The man's jaw tightened. "That's not for me to decide."

Two more officers entered the room. One woman. One man. They carried papers instead of weapons, but the weight of them felt heavier.

"You're under arrest," the woman said gently, as if softness could soften the words. "For the homicide of Silas Miller."

The name landed wrong.

Miller.

The handcuffs were removed only to be replaced by thicker restraints. Cold. Final.

As they wheeled her out, Shriya craned her neck, searching corridors, doors—any sign of MK. A room. A body.

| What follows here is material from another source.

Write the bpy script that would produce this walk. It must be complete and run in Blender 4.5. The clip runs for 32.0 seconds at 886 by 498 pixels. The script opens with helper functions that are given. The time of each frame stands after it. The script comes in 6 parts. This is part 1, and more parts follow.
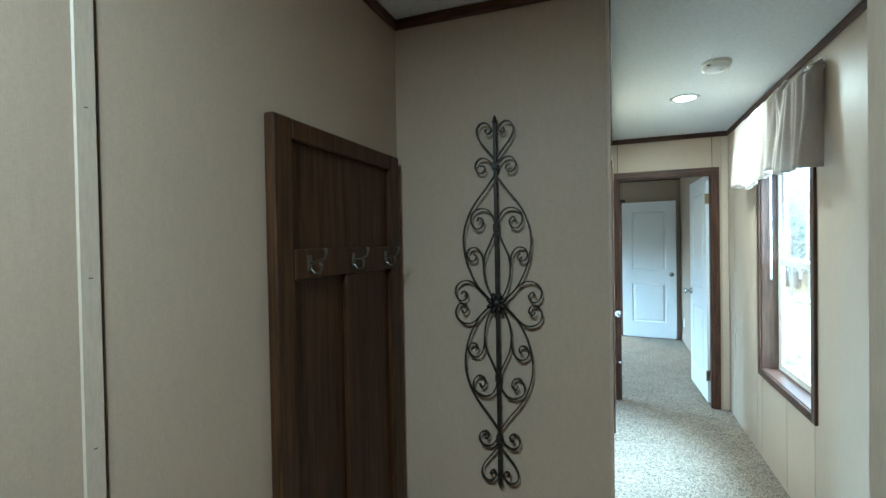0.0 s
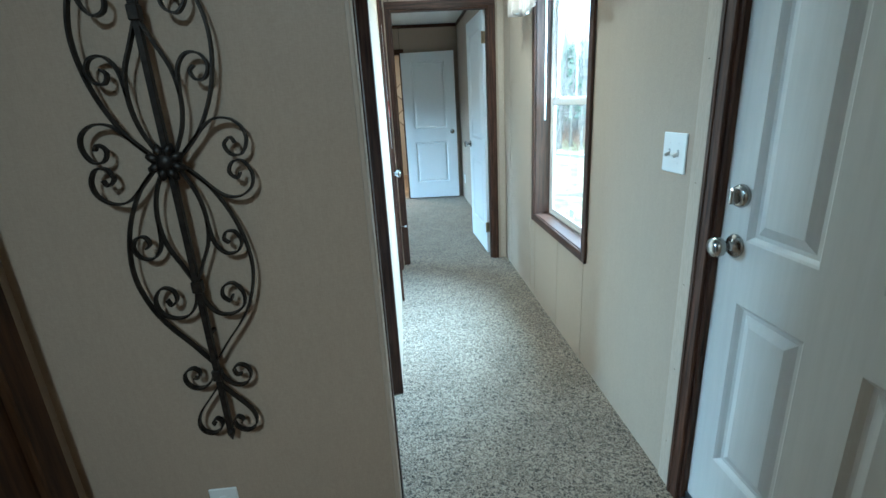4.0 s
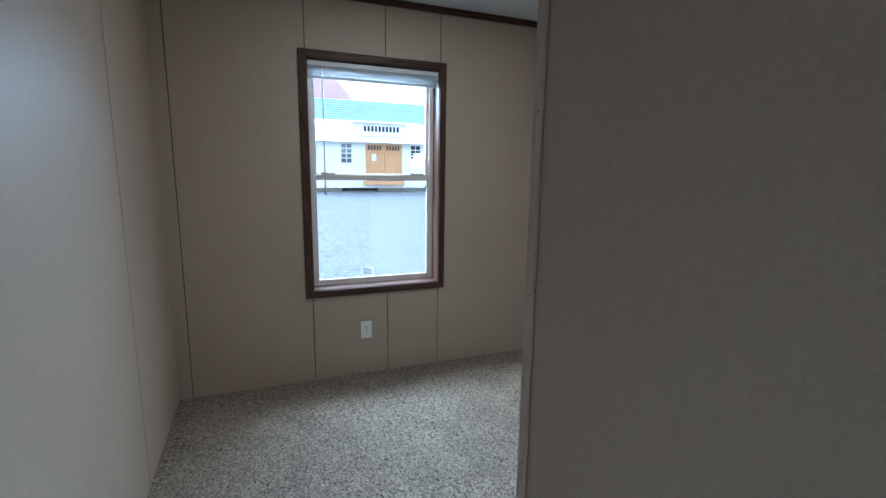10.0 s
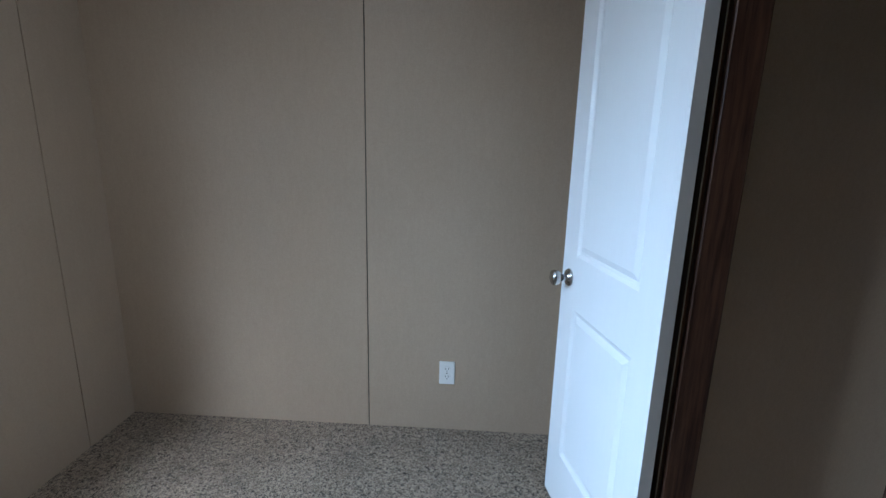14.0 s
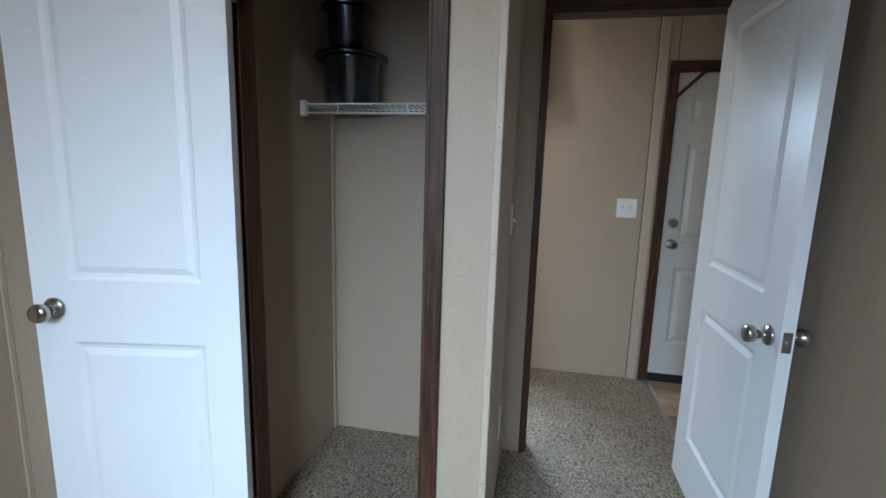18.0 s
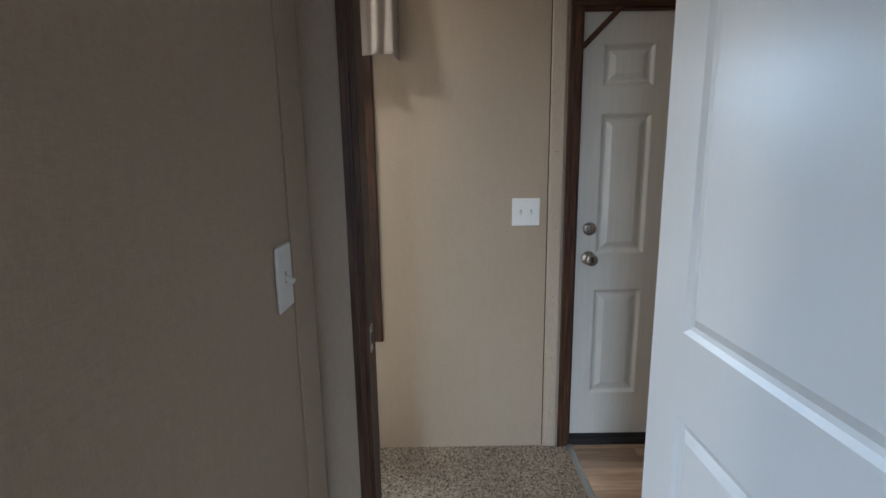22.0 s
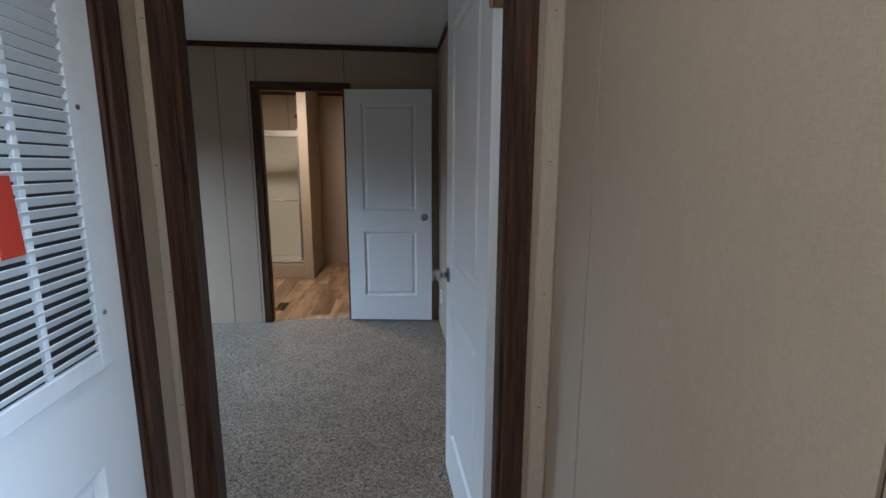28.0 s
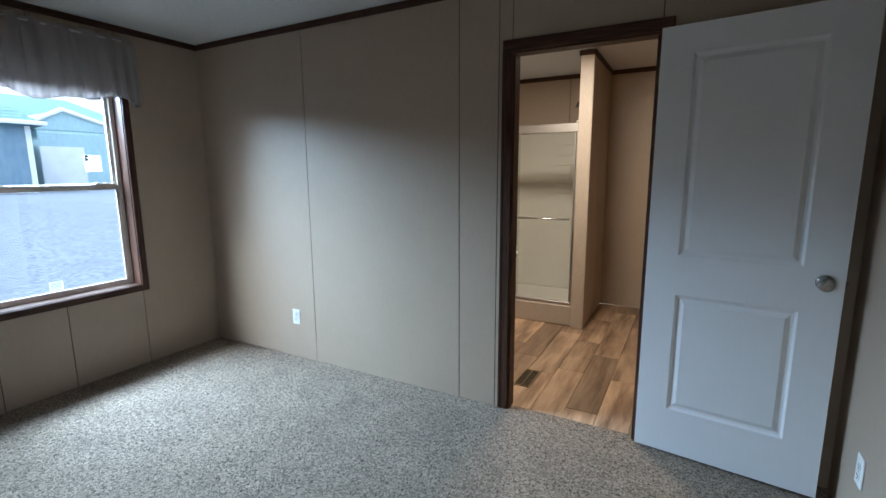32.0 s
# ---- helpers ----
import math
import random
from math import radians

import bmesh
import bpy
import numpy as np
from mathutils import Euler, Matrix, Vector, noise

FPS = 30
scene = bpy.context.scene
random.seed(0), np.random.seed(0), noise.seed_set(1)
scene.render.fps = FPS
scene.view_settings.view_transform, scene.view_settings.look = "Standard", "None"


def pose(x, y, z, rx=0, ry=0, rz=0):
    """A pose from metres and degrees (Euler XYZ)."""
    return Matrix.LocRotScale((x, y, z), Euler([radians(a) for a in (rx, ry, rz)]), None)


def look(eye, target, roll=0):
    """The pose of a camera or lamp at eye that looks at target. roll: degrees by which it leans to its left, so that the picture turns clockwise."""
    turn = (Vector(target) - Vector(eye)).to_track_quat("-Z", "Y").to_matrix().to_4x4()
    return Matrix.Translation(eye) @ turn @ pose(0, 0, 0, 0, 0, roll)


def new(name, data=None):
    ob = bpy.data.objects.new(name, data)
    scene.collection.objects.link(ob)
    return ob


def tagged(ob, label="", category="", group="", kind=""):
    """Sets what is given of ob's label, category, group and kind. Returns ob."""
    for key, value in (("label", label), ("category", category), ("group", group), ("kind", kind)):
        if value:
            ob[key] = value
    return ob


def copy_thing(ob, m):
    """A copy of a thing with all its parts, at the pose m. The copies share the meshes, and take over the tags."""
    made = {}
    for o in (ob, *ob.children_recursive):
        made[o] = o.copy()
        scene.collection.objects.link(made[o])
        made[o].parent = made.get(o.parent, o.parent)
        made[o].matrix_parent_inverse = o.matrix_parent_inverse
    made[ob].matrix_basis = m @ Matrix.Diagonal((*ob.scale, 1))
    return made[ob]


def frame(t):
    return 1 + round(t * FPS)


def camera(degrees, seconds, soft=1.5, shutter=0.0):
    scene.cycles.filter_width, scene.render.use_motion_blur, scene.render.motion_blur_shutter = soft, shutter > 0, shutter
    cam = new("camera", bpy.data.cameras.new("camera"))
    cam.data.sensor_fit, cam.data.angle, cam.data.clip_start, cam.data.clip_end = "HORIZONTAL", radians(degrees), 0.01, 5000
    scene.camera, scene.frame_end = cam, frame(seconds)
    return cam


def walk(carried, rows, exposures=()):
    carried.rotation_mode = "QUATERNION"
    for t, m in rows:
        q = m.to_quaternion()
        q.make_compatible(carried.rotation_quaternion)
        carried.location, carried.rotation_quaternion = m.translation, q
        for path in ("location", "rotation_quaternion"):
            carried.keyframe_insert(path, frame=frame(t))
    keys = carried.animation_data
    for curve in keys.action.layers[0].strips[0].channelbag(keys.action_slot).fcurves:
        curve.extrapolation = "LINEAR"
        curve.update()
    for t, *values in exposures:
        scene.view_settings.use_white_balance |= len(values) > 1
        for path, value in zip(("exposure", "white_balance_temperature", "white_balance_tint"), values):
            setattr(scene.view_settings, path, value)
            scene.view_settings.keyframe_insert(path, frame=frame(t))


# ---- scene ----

A goodbye she hadn't been allowed to say.

There was nothing.

Just white walls and people who refused to meet her eyes.

The interrogation room smelled like coffee and old air.

They asked questions she barely registered.

Did you know Silas Miller?

Were you aware of his rank?

Did you bring the weapon with you?

Did you intend to kill him?

"I shot him," she said flatly. "I don't regret that."

The room went still.

The male officer sighed, rubbing his temples. "You understand who he was, don't you?"

She lifted her head slowly. "He shot MK."

"Yes," the officer replied. "And Silas Miller was also a decorated soldier. His family—"

"I don't care," she snapped, voice cracking for the first time. "He murdered her."

The woman officer exchanged a look with her partner.

"They're calling it a complex incident," she said carefully. "Self-defense is… being debated."

Debated.

As if MK's blood hadn't soaked through Shriya's clothes.

As if love was a variable to be negotiated.

Hours blurred together. Lawyers arrived she didn't recognize. Words like jurisdiction, classified operations, and national security were thrown around casually, like excuses that mattered more than the truth.

By nightfall, Shriya understood one thing clearly.

The Miller family was pulling strings.

Powerful ones.

They weren't trying to prove her guilty.

They were trying to make her disappear.

The transport van was cold.

Metal bench. Small window. No view.

As the city lights faded behind them, Shriya rested her forehead against the glass, watching the world move on without her. Somewhere out there, people were laughing. Eating dinner. Holding hands.

Her breath hitched, and she squeezed her eyes shut.

The prison gates loomed ahead—tall, unforgiving, final. Razor wire caught the moonlight, sharp as broken promises.

"Maximum security," one of the guards said to another. "Orders from above."

From above.

As if the sky itself had condemned her.

They processed her quickly. No kindness. No cruelty either. Just efficiency. Clothes exchanged for a uniform. Identity reduced to a number.

When they shut the cell door behind her, the sound echoed longer than it should have.

Shriya sat on the narrow bed, hands shaking for the first time since it happened.

This was it.

No MK.

No sunlight.

No voice calling her name in the quiet.

She lay back slowly, staring at the ceiling, its cracks forming shapes she refused to follow.